[Work instructions] Extract the lines between the ones holding "q.make_compatible(carried.rotation_quaternion)" and "scene.view_settings.keyframe_insert(path, frame=frame(t))", inclusive, exactly as written and nothing more.

+-------+

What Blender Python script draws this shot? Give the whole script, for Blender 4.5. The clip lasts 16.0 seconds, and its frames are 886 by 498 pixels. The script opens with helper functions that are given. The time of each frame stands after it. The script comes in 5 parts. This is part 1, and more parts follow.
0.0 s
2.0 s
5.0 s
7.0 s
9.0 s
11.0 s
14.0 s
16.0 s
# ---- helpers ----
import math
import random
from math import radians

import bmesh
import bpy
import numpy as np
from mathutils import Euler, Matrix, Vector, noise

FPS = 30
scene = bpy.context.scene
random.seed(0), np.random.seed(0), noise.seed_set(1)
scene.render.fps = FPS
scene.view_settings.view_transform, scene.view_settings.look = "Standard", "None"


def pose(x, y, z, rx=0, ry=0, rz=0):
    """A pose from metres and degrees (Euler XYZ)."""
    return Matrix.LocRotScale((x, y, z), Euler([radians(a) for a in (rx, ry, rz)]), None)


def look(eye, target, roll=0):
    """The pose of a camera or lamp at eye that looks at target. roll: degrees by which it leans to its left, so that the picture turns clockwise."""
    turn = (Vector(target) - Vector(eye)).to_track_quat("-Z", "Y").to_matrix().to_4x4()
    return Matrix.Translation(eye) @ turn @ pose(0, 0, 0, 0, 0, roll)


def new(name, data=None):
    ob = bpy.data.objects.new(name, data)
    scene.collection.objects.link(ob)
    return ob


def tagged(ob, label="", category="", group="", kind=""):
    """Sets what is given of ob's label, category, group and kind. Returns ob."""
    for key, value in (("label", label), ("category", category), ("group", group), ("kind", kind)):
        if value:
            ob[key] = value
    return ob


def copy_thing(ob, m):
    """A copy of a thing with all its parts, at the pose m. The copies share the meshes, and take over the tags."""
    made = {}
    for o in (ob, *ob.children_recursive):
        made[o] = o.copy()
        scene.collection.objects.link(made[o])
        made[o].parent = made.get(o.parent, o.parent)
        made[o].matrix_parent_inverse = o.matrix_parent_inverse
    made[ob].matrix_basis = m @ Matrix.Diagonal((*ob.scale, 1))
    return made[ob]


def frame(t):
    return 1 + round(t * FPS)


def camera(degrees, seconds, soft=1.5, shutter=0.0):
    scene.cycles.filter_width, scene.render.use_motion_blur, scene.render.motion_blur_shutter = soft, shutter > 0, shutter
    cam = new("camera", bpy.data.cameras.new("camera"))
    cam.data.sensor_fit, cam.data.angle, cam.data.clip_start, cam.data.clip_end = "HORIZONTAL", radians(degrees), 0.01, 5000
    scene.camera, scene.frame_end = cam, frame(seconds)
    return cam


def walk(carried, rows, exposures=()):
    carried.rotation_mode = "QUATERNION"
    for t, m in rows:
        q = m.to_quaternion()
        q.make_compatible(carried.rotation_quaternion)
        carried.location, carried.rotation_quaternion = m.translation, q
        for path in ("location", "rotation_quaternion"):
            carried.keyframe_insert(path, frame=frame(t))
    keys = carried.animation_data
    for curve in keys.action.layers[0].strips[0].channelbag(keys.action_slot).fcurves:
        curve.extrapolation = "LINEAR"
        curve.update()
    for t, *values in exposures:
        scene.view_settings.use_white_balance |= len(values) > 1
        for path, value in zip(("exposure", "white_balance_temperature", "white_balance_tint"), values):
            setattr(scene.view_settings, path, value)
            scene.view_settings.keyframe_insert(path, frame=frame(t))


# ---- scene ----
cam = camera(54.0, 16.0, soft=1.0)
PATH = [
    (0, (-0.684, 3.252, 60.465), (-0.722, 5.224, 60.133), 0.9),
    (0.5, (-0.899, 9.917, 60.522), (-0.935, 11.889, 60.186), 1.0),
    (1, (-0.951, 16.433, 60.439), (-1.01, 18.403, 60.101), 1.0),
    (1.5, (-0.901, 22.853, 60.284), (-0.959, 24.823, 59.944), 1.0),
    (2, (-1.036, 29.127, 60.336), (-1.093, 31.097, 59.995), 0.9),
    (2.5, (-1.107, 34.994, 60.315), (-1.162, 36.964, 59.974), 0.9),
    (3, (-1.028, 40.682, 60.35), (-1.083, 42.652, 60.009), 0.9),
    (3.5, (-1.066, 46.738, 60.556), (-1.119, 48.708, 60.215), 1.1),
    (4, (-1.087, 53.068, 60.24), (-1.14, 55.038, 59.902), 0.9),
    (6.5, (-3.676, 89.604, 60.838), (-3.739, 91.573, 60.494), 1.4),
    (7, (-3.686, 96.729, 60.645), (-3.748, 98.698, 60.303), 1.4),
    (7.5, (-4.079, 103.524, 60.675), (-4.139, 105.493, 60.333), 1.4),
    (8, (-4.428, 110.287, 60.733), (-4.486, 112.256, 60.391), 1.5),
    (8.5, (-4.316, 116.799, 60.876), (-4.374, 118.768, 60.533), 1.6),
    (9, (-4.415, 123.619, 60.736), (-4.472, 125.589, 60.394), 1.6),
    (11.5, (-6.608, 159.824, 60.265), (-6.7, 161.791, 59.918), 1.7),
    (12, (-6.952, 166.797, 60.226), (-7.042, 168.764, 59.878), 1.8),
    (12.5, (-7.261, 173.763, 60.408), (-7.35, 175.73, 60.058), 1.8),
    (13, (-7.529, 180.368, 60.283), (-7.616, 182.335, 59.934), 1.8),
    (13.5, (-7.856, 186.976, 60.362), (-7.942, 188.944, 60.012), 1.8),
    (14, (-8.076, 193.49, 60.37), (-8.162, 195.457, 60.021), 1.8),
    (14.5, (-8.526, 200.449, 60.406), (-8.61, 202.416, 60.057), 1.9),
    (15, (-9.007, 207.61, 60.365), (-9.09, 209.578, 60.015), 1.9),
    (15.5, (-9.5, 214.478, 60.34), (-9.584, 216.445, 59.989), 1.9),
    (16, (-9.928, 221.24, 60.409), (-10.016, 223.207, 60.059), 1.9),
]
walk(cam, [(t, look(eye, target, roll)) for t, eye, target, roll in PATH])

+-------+

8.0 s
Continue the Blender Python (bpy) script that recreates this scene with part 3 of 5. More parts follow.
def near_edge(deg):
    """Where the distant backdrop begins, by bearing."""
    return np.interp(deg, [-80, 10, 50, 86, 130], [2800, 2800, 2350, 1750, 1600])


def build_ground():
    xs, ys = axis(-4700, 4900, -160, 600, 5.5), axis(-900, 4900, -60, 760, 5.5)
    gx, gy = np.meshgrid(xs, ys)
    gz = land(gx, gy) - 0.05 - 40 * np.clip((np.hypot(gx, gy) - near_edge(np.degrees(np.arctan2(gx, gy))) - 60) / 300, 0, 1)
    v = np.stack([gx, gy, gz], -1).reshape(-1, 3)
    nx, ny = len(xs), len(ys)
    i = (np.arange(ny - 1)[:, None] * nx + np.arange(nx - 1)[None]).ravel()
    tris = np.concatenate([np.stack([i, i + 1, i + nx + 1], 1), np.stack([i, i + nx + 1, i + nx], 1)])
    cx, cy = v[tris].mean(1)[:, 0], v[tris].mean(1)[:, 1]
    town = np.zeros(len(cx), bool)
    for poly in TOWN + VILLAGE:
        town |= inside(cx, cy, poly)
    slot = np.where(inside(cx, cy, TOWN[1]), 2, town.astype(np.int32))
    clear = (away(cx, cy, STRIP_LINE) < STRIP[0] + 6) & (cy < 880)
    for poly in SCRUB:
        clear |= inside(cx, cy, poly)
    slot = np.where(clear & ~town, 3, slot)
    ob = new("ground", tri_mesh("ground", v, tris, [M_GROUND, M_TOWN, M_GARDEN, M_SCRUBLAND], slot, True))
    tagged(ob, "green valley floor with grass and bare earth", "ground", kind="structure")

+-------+

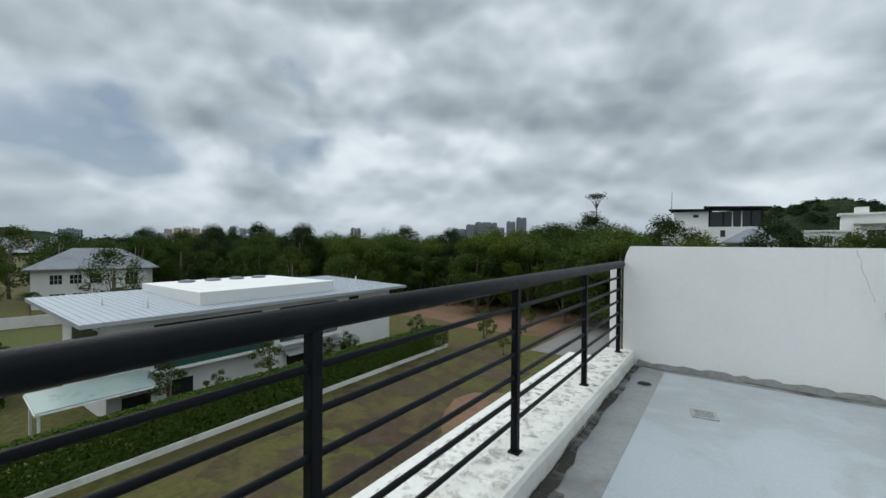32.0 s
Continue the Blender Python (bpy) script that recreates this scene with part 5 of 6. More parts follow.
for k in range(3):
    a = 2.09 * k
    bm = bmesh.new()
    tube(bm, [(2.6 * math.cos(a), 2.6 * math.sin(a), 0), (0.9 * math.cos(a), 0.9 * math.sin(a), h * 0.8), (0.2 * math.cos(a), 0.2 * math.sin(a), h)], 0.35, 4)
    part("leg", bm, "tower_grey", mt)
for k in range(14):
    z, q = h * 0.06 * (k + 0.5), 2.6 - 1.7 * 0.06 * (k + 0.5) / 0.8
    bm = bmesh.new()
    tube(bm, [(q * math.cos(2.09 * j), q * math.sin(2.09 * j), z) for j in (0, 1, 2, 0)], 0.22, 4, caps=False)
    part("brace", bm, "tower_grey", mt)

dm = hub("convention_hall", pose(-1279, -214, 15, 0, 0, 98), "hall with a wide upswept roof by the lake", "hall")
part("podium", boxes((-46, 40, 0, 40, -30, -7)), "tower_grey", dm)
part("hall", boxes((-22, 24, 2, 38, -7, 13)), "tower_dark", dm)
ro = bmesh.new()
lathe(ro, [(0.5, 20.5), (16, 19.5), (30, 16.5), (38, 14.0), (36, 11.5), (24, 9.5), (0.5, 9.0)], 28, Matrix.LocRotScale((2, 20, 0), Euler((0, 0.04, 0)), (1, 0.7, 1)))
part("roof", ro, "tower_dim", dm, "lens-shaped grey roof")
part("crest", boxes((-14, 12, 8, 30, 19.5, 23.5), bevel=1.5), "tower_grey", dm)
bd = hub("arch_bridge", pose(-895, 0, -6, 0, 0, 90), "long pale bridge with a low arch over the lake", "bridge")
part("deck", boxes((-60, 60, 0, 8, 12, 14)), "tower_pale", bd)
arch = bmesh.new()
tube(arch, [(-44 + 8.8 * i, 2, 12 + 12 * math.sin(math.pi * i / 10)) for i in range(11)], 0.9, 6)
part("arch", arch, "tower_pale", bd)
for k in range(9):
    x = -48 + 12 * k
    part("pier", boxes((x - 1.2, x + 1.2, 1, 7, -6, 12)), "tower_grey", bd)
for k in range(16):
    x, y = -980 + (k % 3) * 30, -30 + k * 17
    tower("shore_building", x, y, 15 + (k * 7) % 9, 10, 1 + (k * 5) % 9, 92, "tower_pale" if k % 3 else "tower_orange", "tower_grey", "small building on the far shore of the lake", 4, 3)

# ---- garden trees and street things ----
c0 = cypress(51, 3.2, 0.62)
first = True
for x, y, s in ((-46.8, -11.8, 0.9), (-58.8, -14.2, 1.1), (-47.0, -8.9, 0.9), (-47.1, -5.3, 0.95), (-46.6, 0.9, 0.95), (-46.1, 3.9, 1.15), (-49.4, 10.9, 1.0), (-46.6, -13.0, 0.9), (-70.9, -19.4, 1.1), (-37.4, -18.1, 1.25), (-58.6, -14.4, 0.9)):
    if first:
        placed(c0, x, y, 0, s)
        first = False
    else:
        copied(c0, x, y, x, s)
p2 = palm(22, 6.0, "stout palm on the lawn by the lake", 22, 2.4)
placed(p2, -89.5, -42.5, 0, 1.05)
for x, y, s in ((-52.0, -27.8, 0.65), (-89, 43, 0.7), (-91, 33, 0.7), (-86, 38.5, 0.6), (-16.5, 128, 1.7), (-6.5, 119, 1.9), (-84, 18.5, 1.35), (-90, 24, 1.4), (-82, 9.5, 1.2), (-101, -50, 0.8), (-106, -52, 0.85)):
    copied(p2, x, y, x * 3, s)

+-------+

[Result of the task]
        q.make_compatible(carried.rotation_quaternion)
        carried.location, carried.rotation_quaternion = m.translation, q
        for path in ("location", "rotation_quaternion"):
            carried.keyframe_insert(path, frame=frame(t))
    keys = carried.animation_data
    for curve in keys.action.layers[0].strips[0].channelbag(keys.action_slot).fcurves:
        curve.extrapolation = "LINEAR"
        curve.update()
    for t, *values in exposures:
        scene.view_settings.use_white_balance |= len(values) > 1
        for path, value in zip(("exposure", "white_balance_temperature", "white_balance_tint"), values):
            setattr(scene.view_settings, path, value)
            scene.view_settings.keyframe_insert(path, frame=frame(t))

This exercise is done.